In February 1945, the leaders of the Allied Forces, Churchill, Roosevelt and Stalin, met for a conference in Yalta, where the final defeat of Germany was planned. Germany was to be demilitarized and divided into 4 zones of occupation. The Allied leaders also agreed that it was necessary to establish the United Nations Organization. It was set up in 1945 to maintain world peace and foster international cooperation.. At the Yalta Conference, the USSR agreed to enter the war against Japan.

As you know, the war in Europe ended in 1945 when the allied troops defeated Germany. Germany signed the Act of Capitulation on May 8, 1945, that is why May 8 is celebrated in Europe and the USA as Victory Day. But World War II ended only in September. When Japan refused to surrender, the USA dropped atomic bombs on Hiroshima and Nagasaki, which resulted in the immediate death of over 110,000 civilians. Many thousands more died later from the after-effects. 

The war cost Britain 303,000 soldier and 60,000 civilians.

Strange as it may seem, in the 1940s Britain produced a writer whose literary career actually started during the war. James Aldridge worked as a war correspondent and visited Norway, Greece, Egypt, Lybia, Iran and the Soviet Union. His first novels, Signed with Their Honour and The Sea Eagle were based on his war experiences. After the war, Aldridge mainly wrote about the national liberation movement in the former colonial countries. The writer’s anti-colonial views were expressed in his novel The Diplomat.

              

 After the war, the victorious Allies created the United Nations. The Allies formed themselves into a Security Council into which they invited some less powerful nations. They hoped that the success of wartime alliance would be carried into peacetime. But the idea of common purpose which had previously united them, no longer existed.

     In 1948-49 the Soviet Union stopped all road and rail traffic to West Berlin. It was only due to a huge airlift of essential supplies from the West that West Berlin survived the blockade which lasted almost a year. As a result of the struggle for West Berlin, two opposing alliances were set up: the NATO of the western nations and the Warsaw Treaty Organization, or the Warsaw Pact of the eastern bloc.

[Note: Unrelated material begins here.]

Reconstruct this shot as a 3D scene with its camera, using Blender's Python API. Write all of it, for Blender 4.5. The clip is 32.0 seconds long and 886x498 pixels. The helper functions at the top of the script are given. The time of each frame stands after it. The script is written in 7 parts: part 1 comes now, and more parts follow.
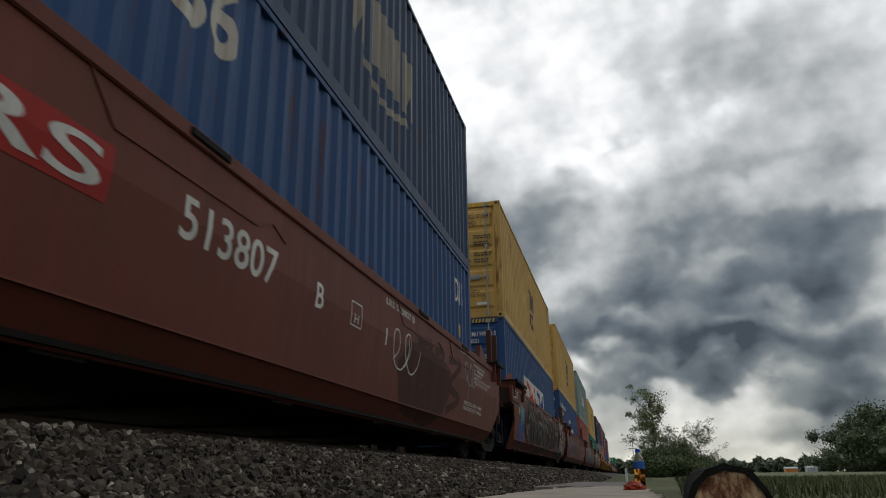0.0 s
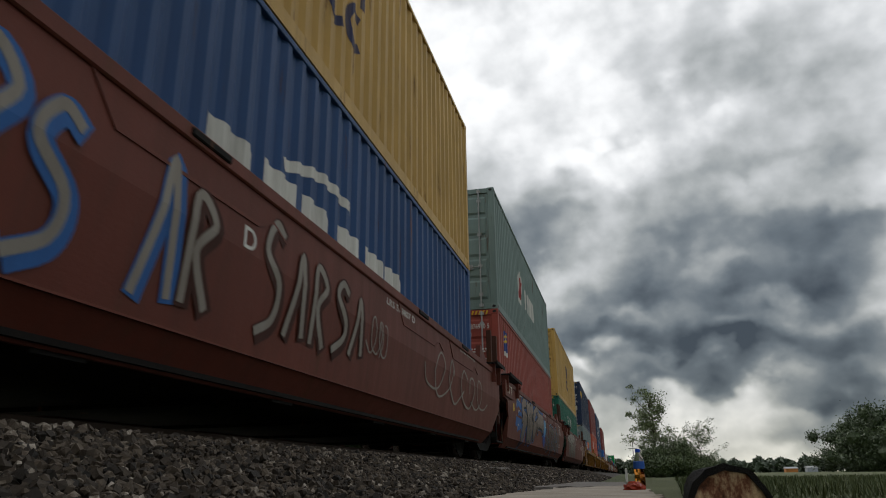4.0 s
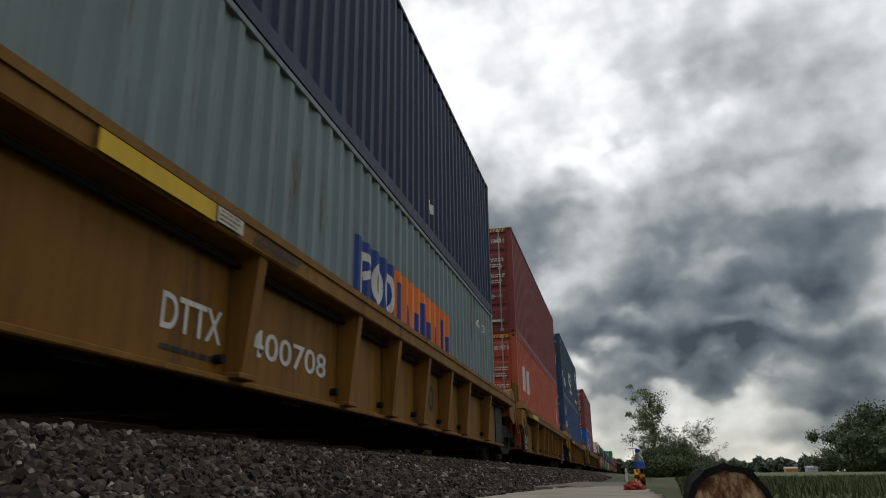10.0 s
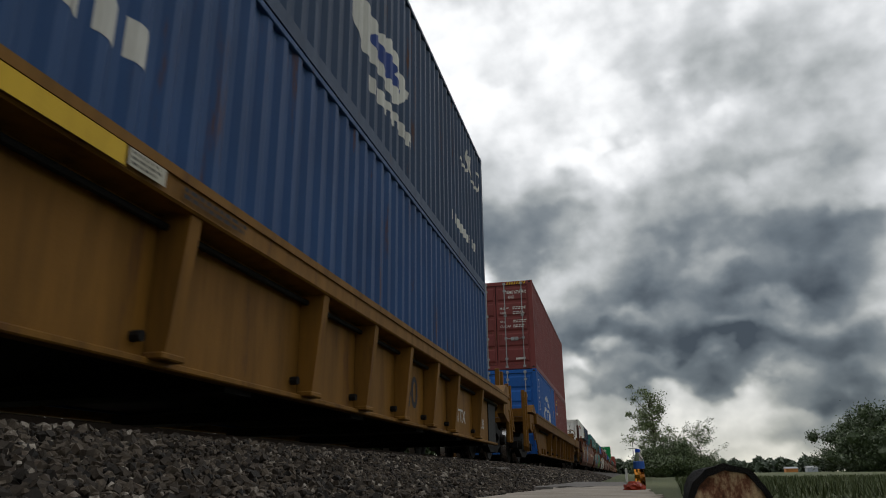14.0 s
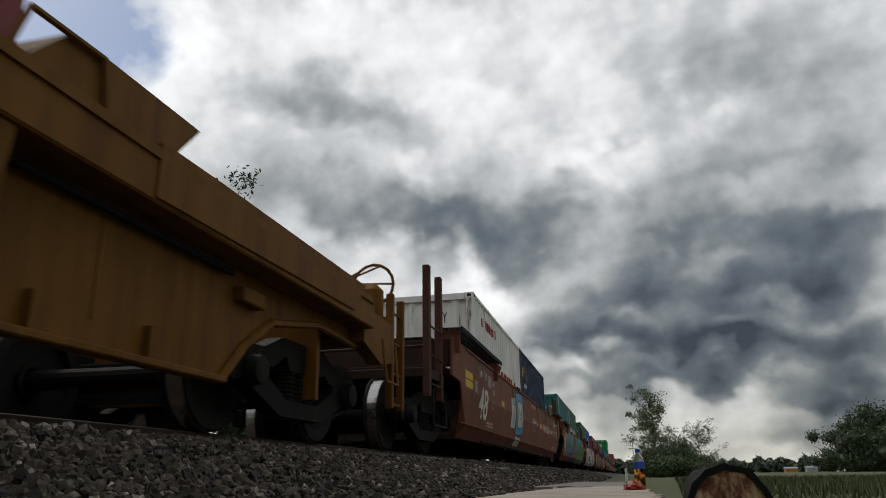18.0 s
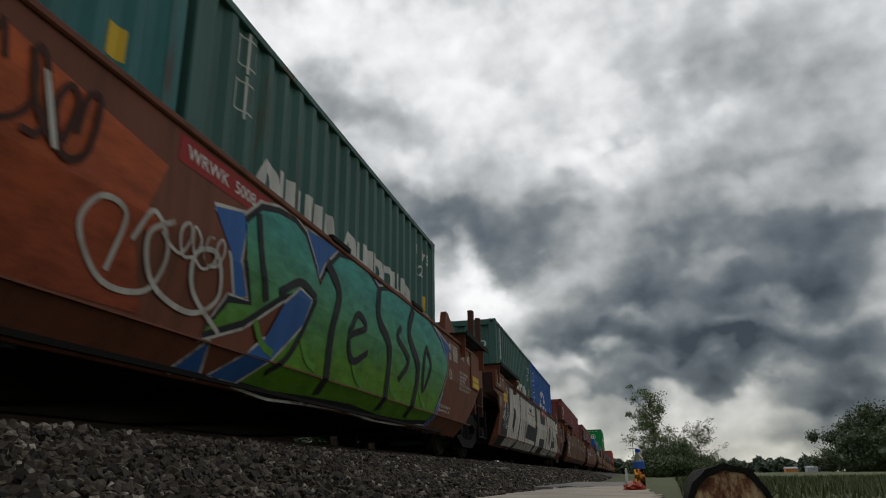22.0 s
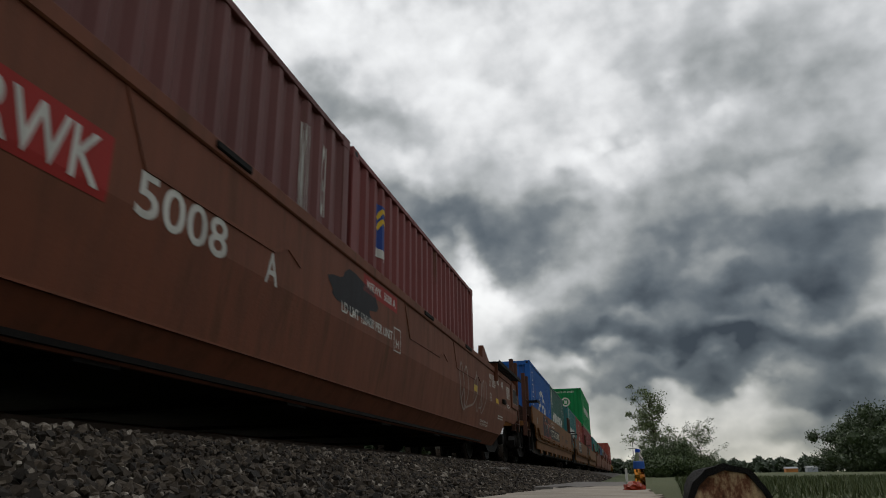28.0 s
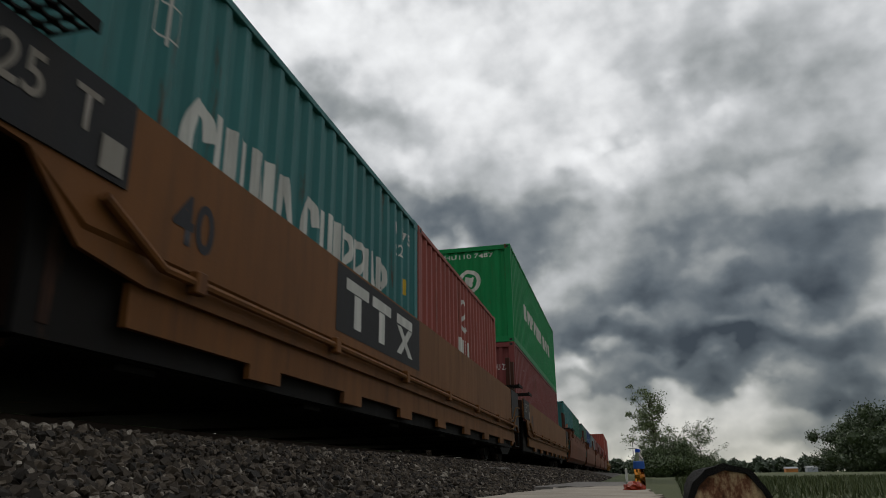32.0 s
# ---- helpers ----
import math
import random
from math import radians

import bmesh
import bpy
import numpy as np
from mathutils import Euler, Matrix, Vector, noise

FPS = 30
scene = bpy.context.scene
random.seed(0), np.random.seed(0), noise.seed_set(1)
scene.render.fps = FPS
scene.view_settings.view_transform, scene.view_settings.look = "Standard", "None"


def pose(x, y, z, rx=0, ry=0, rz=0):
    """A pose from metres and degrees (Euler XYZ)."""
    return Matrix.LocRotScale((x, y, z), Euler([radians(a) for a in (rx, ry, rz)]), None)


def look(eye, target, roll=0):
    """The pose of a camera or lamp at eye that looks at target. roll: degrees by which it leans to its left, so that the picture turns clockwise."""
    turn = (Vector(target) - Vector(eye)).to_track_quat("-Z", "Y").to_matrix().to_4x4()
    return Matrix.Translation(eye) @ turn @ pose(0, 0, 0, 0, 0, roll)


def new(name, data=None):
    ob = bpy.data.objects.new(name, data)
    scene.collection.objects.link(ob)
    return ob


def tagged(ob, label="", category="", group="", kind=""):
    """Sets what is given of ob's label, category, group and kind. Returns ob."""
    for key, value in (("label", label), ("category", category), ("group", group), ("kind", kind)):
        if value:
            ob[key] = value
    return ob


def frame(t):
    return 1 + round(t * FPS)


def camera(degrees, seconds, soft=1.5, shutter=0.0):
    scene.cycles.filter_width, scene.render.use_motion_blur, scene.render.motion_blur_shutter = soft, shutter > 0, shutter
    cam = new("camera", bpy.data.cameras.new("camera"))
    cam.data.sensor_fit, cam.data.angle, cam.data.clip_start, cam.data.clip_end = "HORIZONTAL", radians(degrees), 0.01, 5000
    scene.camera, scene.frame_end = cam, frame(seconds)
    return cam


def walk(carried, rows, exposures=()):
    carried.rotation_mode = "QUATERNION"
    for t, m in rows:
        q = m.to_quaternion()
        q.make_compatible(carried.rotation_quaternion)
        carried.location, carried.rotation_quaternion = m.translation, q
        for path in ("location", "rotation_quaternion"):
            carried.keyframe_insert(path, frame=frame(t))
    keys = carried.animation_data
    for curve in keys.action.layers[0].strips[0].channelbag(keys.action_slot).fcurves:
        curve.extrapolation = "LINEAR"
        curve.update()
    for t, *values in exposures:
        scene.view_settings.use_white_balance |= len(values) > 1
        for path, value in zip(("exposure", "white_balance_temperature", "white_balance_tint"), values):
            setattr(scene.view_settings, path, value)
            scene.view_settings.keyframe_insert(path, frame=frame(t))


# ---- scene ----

     In 1950, the United Nations faced a problem in the Far East. Troops of North Korea started a war against South Korea. British troops formed part of the United Nations force which defended South Korea. Only fear on both sides limited the level and extent of the war. But while Britain became more fearful of Soviet intentions, it also became unhappy with the forceful attitude of its ally, the United States of America.

     Britain’s foreign policy was also concerned with finding a new part to play in the changing world. It had to get used to changing relations with its friends, particularly with America, with the European countries, and with members of the Commonwealth, a new association of former British possessions.

         

 At the end of World War II, the German colonies in Africa, as well as Iraq and Palestine in the Middle East, were added to Britain’s area of control. The empire was now bigger than ever before and covered a quarter of the entire land surface of the world.

     The UN Charter in 1945 called for an end to colonialism and for progress towards self-government. In India, there had been a growing demand for freedom back in the 1920s and 1930s. The national liberation movement was led by Mahatma Gandhi. In 1947 the British troops and officials finally left India. The first Indian President was J. Nehru. The former colony split into a Hindu state called India and a smaller Muslim state called Pakistan. Later, in 1971, part of Pakistan broke away to form Bangladesh. Ceylon became independent in 1948 and changed its name into Sri Lanka in 1972.

     Britain also left Palestine where it was unable to keep the promises either to the Arab or to the Jewish population. As a result of the establishment of a new independent state of Israel in 1948, Palestinian Arabs were left not only without a state, but without a territory or even autonomy of their own.

     For most of the 1950s Britain managed to keep its other possessions, but after the Suez conflict it began to give them up. Until 1956, Britain had controlled the Suez Canal, but in 1956 Egypt decided to take it over. Britain, together with France and Israel, attacked Egypt. But the rest of the world, particularly the USA, loudly disapproved of Britain’s actions and forced Britain to withdraw troops from Egypt.

     The 1960s are known in history as the decade of decolonization and bitter struggle of colonies for independence. Between 1945 and 1965, 500 million people in the former British colonies became independent. As a result, the former British possessions, which greatly depended on Britain economically, and even more politically, formed the Commonwealth of Nations.

              

 In 1982 Britain went to war in the Atlantic to win back the Falkland Islands from Argentina, after Argentina had invaded the islands. The operation, which was denounced for the useless casualties by the majority of the countries, was quite popular in the United Kingdom. Once more Britain felt that it was a world power capable of defeating the enemy. The war itself cost 900 million pounds, and the total cost of defending the islands from 1982 to 1987 rose to 3 billion pounds.

 Ever since the 17th century Britain traded more with its colonies than with its neighbours. It was after the fall of the colonial system that Britain turned its attention to its European neighbours.

     In 1949 Britain joined with other European countries to form the Council of Europe in order ‘to achieve greater unity between its members.’ But that aim was never achieved. In fact, in 1957 Britain refused to join the other six European countries in the creation of the European Common Market. As time went by, Britain’s financial and economic difficulties increased and it could no longer stay out of the united Europe. But it was too late: when Britain tried to join the European Community in 1963 and then again in 1967, the French president General de Gaulle refused to allow it. Britain only became a member in 1973, after de Gaulle’s retirement.